* Do this *
Carry none of the pictures over; set down the material below exactly.
- - - -
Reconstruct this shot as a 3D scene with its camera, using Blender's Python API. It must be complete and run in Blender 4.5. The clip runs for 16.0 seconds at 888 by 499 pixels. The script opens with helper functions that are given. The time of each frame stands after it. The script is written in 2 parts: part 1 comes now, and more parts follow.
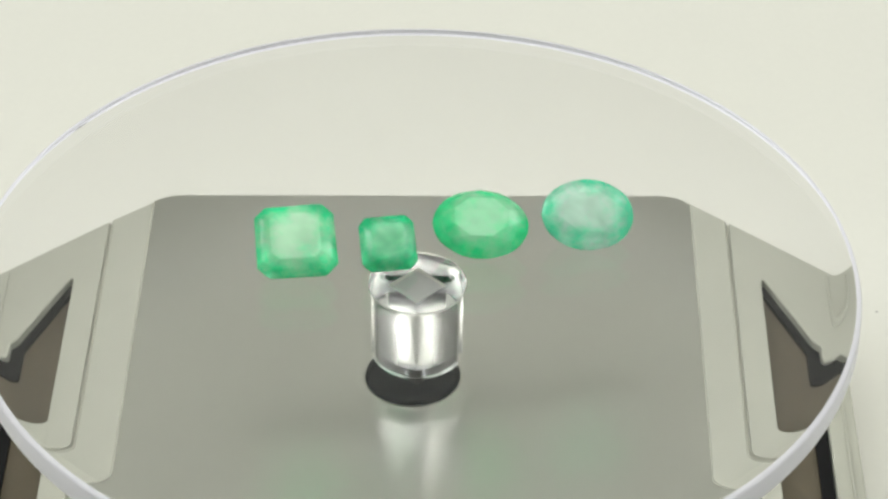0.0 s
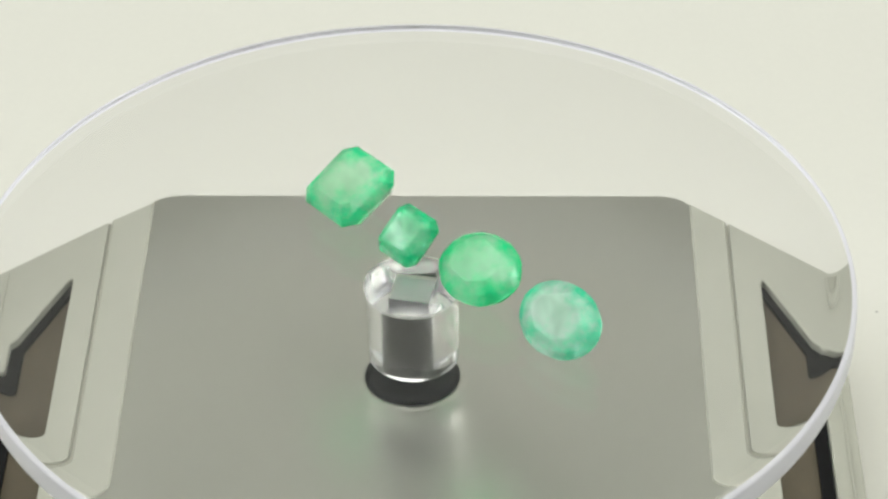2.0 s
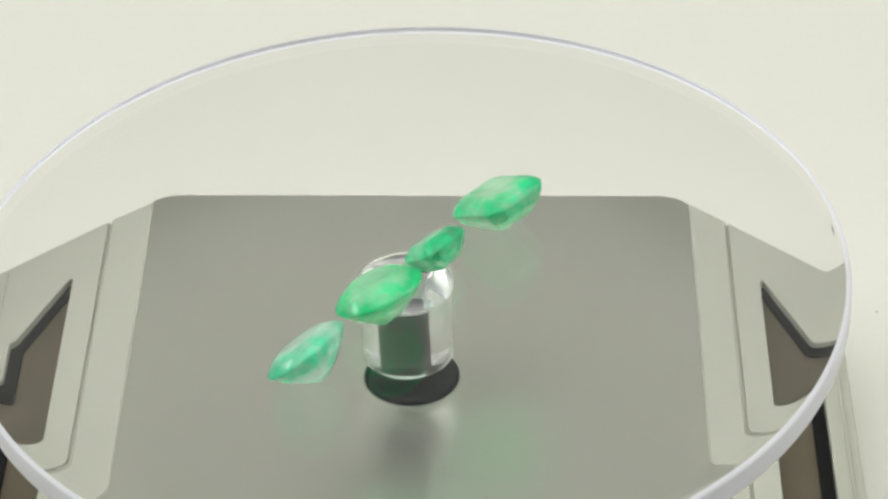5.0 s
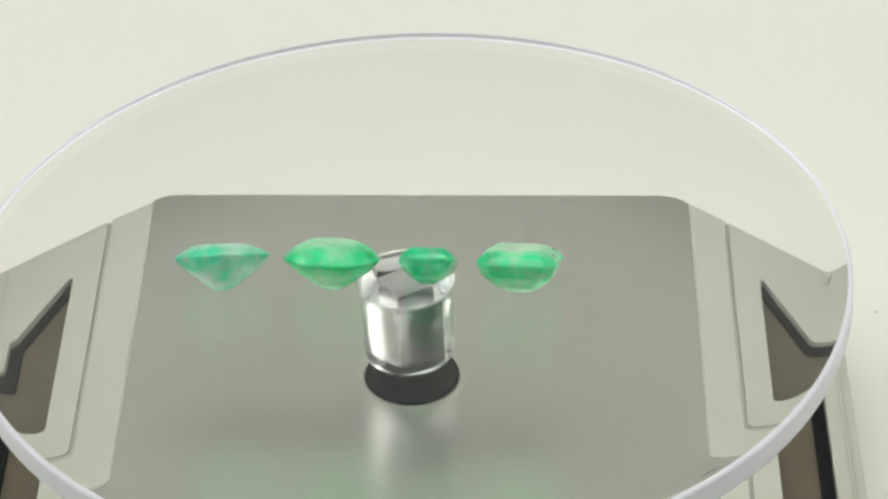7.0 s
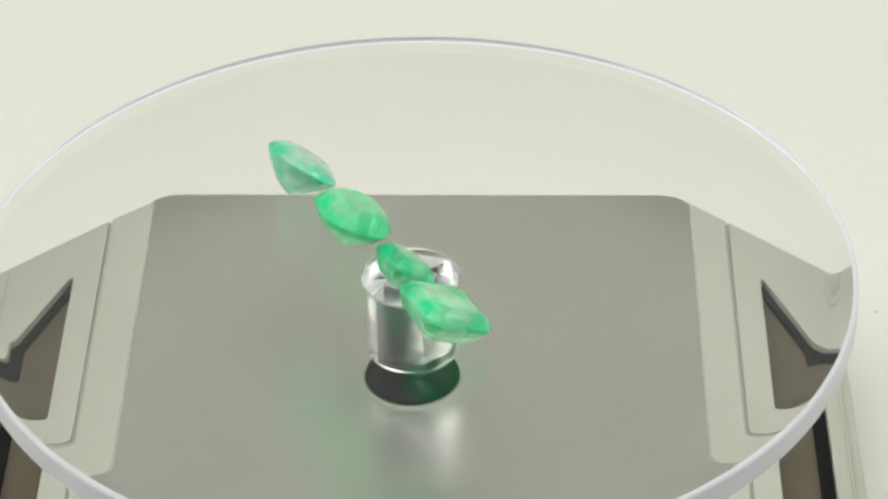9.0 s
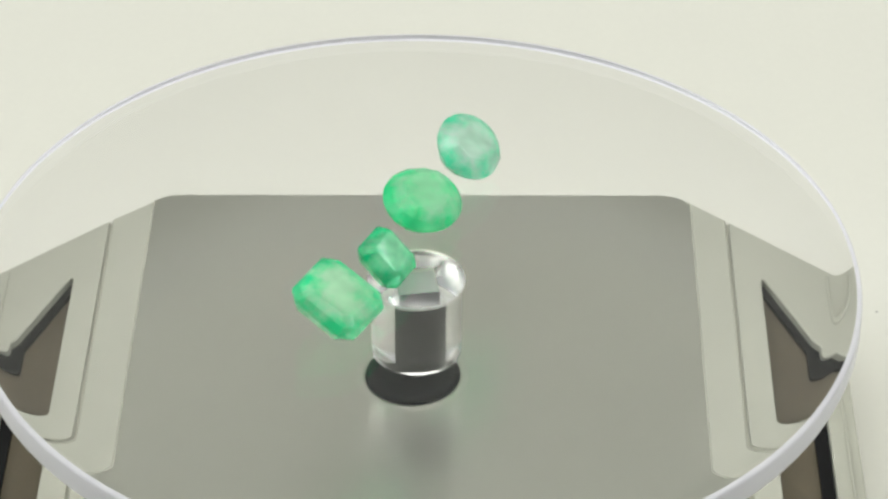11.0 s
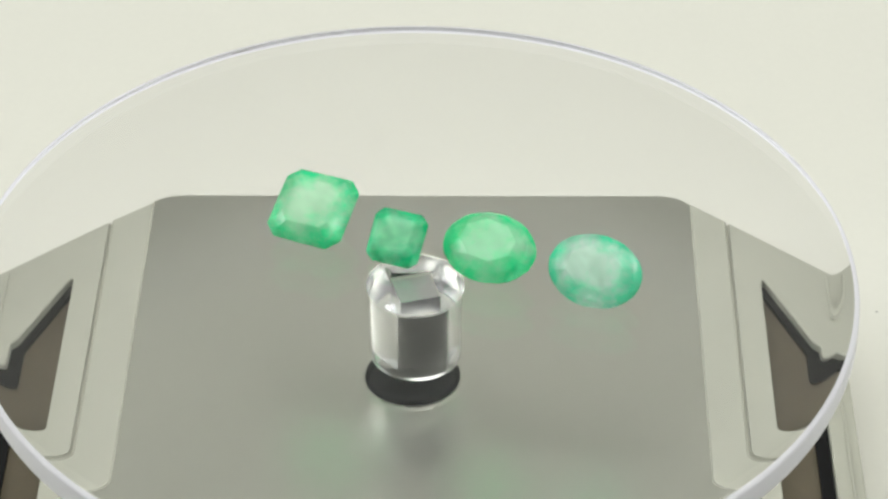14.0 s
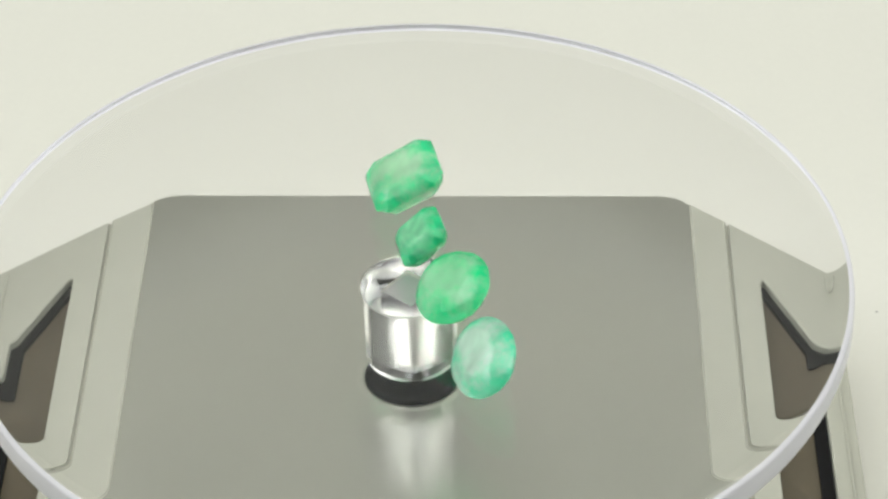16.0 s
- - - -
* Exercise output *
Reconstruct this shot as a 3D scene with its camera, using Blender's Python API. It must be complete and run in Blender 4.5. The clip runs for 16.0 seconds at 888 by 499 pixels. The script opens with helper functions that are given. The time of each frame stands after it. The script is written in 2 parts: part 1 comes now, and more parts follow.
0.0 s
2.0 s
5.0 s
7.0 s
9.0 s
11.0 s
14.0 s
16.0 s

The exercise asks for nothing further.